Nonsymmetric Algebraic Multigrid Based on Local Approximate Ideal Restriction (lAIR)

TL;DR

This paper introduces lAIR, a novel algebraic multigrid method tailored for nonsymmetric matrices, demonstrating robust and scalable convergence for complex advection-diffusion-reaction systems, especially on unstructured meshes and high-order discretizations.

Contribution

lAIR extends classical AMG to nonsymmetric matrices using local ideal restriction approximation, improving robustness and parallelizability for complex PDE discretizations.

Findings

Robust convergence on unstructured meshes and high-order finite elements.

Effective for both steady-state and time-dependent advection-diffusion-reaction problems.

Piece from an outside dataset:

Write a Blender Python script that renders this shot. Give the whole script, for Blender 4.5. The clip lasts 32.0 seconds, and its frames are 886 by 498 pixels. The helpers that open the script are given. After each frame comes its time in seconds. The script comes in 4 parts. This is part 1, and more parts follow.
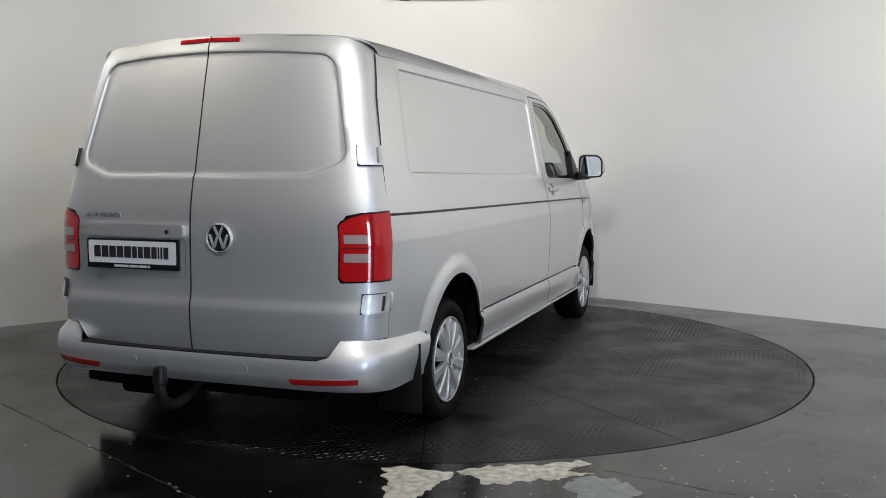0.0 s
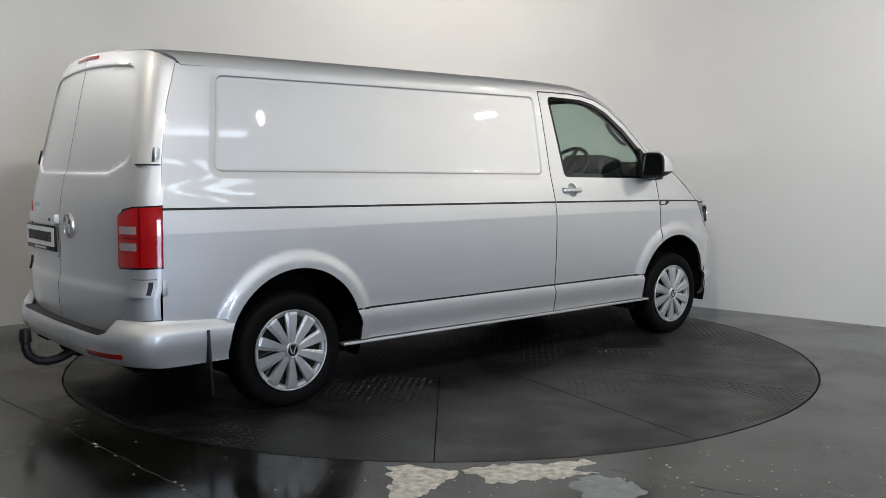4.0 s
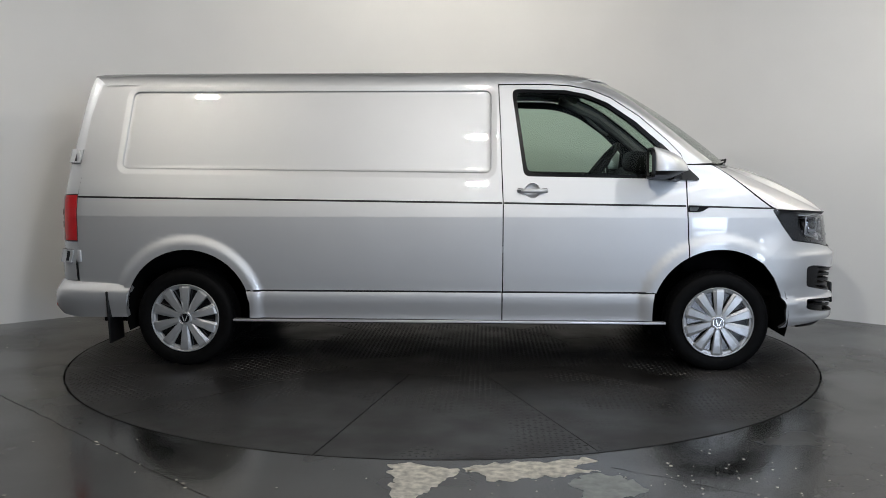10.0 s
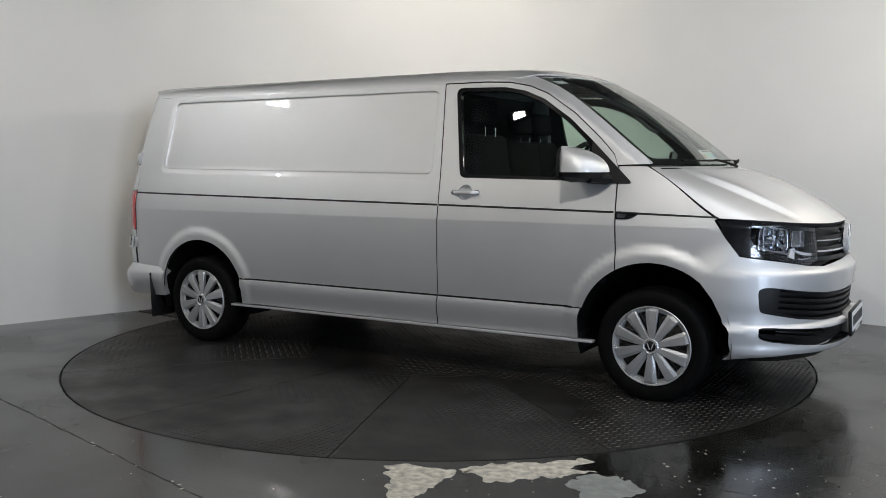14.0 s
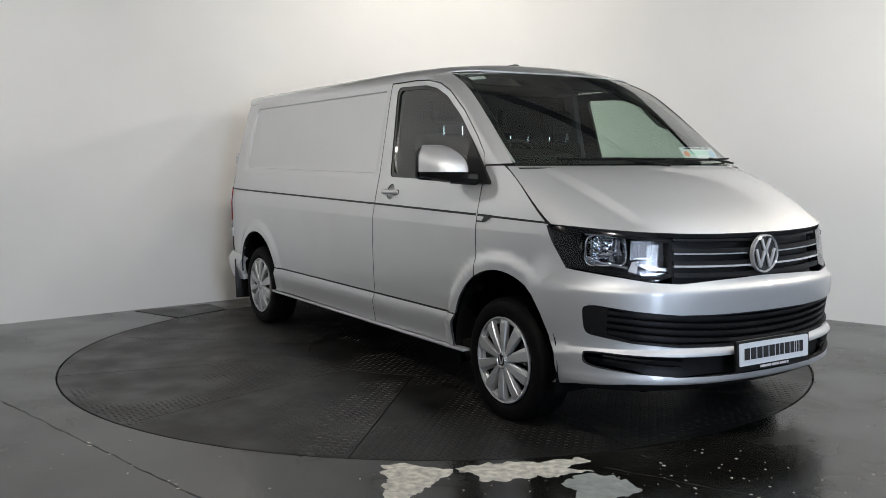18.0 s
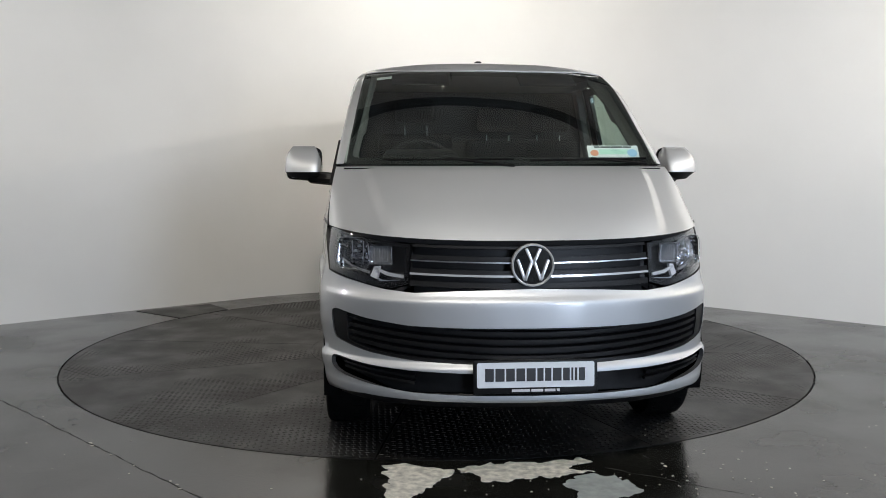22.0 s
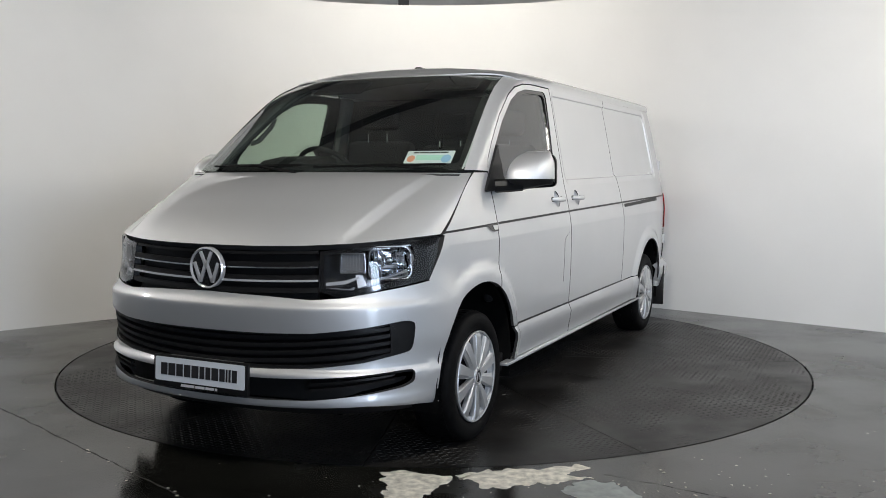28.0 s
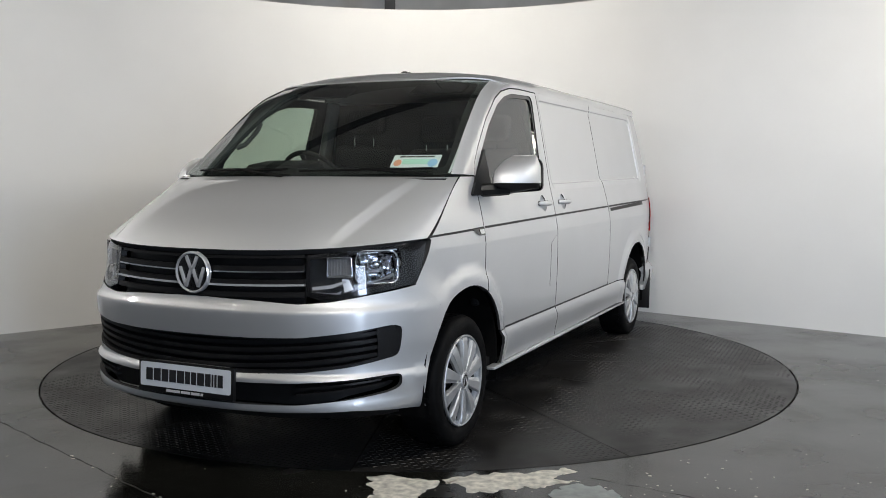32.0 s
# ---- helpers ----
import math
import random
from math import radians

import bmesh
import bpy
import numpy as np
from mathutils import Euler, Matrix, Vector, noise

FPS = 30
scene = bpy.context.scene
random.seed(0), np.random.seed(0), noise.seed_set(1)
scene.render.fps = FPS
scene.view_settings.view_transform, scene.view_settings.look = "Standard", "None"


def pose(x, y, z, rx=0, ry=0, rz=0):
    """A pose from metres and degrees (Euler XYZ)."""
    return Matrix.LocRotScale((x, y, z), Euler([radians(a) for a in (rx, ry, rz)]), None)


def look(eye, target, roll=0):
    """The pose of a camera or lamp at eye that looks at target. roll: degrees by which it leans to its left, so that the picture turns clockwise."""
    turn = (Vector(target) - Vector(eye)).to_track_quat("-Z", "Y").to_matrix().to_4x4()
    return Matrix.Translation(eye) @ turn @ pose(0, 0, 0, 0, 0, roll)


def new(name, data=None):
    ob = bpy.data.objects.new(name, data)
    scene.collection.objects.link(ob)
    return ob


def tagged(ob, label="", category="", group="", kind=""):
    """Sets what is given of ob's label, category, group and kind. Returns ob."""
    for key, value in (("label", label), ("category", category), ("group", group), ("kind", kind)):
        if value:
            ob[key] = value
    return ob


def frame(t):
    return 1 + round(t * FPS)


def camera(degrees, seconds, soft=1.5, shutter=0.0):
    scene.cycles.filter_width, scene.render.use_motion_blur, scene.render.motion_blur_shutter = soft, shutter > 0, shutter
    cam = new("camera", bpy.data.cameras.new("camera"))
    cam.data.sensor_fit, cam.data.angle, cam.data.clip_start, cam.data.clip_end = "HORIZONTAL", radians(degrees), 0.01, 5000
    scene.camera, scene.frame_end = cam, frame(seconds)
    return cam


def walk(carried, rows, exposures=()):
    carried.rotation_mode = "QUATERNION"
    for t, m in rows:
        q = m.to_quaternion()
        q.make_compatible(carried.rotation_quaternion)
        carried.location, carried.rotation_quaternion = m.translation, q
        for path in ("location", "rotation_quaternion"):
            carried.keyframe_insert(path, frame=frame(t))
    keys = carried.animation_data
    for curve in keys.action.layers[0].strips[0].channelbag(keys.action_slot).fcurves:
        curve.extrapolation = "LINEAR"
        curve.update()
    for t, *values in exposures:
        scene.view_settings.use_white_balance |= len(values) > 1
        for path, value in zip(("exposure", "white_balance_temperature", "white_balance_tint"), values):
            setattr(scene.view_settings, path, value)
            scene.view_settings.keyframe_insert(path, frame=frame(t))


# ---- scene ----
cam = camera(52.29, 32.0, soft=0.9)
EYE_Z = 1.300
# seconds, tilt down, turn to the right: one steady stand with a slight drift
DRIFT = [(0.0, 5.18, 0.06), (1.0, 5.22, -0.02), (1.5, 5.2, -0.04), (2.0, 5.27, -0.17), (3.0, 5.26, -0.39), (3.5, 5.27, -0.33),
         (5.5, 5.11, -0.14), (6.0, 5.08, -0.11), (6.5, 5.03, -0.13), (7.0, 5.09, -0.23), (7.5, 5.29, -0.37), (8.0, 5.37, -0.42),
         (8.5, 5.43, -0.4), (9.0, 5.39, -0.37), (10.0, 5.37, -0.33), (11.0, 5.36, -0.28), (12.0, 5.31, -0.23), (13.0, 5.31, -0.16),
         (14.0, 5.31, -0.11), (14.5, 5.3, -0.11), (16.5, 5.34, 0.01), (18.0, 5.35, 0.1), (19.0, 5.37, 0.14), (20.0, 5.36, 0.07),
         (21.0, 5.32, 0.03), (22.0, 5.33, 0.01), (23.0, 5.29, 0.04), (23.5, 5.24, 0.11), (24.0, 5.18, 0.09), (24.5, 5.11, -0.01),
         (25.0, 5.07, -0.11), (25.5, 5.06, -0.08), (27.5, 4.99, 0.02), (28.0, 4.93, 0.13), (29.0, 4.93, 0.38), (29.5, 4.94, 0.52),
         (30.0, 4.89, 0.62), (30.5, 4.72, 0.57), (31.0, 4.66, 0.69), (31.5, 4.66, 0.86), (32.0, 4.67, 0.98)]
walk(cam, [(t, pose(0, 0, EYE_Z, 90 - p, 0, -y)) for t, p, y in DRIFT],
     [(0.0, 0.60), (3.0, 0.56), (6.0, 0.35), (12.0, 0.46), (17.0, 0.66), (20.0, 0.82), (25.0, 0.86), (32.0, 0.78)])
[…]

Highly parallelizable algorithm avoiding communication-intensive cycles.

Abstract

Algebraic multigrid (AMG) solvers and preconditioners are some of the fastest numerical methods to solve linear systems, particularly in a parallel environment, scaling to hundreds of thousands of cores. Most AMG methods and theory assume a symmetric positive definite operator. This paper presents a new variation on classical AMG for nonsymmetric matrices (denoted lAIR), based on a local approximation to the ideal restriction operator, coupled with F-relaxation. A new block decomposition of the AMG error-propagation operator is used for a spectral analysis of convergence, and the efficacy of the algorithm is demonstrated on systems arising from the discrete form of the advection-diffusion-reaction equation. lAIR is shown to be a robust solver for various discretizations of the advection-diffusion-reaction equation, including time-dependent and steady-state, from purely advective to purely diffusive. Convergence is robust for discretizations on unstructured meshes and using higher-order finite elements, and is particularly effective on upwind discontinuous Galerkin discretizations. Although the implementation used here is not parallel, each part of the algorithm is highly parallelizable, avoiding common multigrid adjustments for strong advection such as line-relaxation and K- or W-cycles that can be effective in serial, but suffer from high communication costs in parallel, limiting their scalability.